* [Required work]
Copy out, exactly and without additions, the lines from the one that contains "ob[key] = value" to the one that contains "made[o].matrix_parent_inverse = o.matrix_parent_inverse", both ends included.
###
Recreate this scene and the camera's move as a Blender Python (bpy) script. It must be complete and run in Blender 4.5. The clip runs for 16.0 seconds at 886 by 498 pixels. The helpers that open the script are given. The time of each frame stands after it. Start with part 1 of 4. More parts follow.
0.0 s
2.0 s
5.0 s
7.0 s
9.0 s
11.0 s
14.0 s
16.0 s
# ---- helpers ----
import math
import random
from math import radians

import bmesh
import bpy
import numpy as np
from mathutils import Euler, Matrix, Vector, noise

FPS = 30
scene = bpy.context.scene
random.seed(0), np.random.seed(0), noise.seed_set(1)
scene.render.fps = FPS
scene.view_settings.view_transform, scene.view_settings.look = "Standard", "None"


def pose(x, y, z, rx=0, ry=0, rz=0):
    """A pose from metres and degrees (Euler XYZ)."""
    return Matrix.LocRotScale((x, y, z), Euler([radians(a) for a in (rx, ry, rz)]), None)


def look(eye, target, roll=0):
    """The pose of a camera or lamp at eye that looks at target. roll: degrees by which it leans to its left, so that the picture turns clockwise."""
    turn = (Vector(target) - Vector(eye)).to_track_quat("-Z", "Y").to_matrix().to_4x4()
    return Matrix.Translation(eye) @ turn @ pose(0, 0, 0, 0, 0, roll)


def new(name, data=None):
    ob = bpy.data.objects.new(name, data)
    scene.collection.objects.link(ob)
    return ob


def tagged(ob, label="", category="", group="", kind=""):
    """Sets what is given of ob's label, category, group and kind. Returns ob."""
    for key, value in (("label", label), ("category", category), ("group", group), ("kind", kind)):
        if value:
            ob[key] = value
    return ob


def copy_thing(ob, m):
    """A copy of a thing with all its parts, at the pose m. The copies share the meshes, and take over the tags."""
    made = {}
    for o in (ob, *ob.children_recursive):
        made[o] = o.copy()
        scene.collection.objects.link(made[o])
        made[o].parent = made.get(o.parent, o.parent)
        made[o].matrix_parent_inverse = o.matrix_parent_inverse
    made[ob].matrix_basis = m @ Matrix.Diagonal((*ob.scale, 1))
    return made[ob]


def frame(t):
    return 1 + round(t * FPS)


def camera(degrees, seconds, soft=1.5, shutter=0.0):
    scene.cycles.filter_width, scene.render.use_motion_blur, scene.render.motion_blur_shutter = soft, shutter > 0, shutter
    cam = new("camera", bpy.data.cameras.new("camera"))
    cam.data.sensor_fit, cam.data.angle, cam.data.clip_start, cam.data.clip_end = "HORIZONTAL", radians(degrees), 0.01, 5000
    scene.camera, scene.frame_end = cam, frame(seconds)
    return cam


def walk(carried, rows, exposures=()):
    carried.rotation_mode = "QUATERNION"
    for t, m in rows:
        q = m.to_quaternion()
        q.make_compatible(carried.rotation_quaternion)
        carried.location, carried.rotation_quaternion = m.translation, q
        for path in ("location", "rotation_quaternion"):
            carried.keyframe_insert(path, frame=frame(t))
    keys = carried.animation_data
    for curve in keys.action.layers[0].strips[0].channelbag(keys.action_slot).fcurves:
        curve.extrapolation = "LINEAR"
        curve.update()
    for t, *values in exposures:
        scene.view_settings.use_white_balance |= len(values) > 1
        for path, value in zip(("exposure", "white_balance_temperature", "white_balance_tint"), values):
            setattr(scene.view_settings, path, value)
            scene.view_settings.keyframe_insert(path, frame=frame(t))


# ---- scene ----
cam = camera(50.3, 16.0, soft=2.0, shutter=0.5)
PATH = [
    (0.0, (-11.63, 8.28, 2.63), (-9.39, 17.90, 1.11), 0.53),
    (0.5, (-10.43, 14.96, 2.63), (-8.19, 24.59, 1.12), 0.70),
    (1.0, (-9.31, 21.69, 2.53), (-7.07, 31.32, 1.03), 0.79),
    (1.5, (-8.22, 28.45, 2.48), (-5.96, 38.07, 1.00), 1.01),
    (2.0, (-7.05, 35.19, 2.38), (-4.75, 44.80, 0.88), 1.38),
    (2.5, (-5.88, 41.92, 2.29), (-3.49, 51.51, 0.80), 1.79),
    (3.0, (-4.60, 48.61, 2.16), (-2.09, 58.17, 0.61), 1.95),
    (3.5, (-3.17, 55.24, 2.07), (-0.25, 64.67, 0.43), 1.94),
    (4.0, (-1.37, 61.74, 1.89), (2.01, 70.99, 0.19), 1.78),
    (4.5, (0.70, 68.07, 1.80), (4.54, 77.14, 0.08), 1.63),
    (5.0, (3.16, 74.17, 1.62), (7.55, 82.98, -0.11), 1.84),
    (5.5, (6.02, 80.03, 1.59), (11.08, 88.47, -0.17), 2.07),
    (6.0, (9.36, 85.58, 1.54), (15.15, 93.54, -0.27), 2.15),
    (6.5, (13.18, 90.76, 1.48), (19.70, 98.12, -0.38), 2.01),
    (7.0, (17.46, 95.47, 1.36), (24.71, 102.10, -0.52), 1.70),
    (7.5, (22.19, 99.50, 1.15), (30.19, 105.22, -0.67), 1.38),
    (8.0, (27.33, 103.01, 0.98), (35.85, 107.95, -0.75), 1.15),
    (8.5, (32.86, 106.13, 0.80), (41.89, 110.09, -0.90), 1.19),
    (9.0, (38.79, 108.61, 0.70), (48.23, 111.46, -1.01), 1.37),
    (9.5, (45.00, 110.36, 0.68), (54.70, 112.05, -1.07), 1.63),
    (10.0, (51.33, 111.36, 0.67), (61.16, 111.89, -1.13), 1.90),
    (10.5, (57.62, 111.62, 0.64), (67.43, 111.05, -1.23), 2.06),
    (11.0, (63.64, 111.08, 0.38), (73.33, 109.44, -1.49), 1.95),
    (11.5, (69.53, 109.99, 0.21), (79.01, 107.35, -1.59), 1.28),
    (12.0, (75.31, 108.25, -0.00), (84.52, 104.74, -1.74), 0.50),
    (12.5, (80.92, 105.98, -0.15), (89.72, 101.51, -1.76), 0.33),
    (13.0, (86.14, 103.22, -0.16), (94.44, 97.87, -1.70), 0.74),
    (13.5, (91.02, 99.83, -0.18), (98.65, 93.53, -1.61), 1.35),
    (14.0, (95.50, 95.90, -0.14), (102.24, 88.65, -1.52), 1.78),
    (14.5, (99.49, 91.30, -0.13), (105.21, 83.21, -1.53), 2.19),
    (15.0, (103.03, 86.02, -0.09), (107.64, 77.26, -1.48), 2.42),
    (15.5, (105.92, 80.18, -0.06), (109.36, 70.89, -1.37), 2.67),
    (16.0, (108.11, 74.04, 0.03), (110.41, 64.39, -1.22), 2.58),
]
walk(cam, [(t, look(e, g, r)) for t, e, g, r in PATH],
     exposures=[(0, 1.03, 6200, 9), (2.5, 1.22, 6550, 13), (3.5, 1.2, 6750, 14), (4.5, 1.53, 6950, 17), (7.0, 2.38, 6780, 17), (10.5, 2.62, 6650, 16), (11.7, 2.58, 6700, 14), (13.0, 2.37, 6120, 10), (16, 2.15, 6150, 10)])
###
* [Answer to this exercise]
            ob[key] = value
    return ob


def copy_thing(ob, m):
    """A copy of a thing with all its parts, at the pose m. The copies share the meshes, and take over the tags."""
    made = {}
    for o in (ob, *ob.children_recursive):
        made[o] = o.copy()
        scene.collection.objects.link(made[o])
        made[o].parent = made.get(o.parent, o.parent)
        made[o].matrix_parent_inverse = o.matrix_parent_inverse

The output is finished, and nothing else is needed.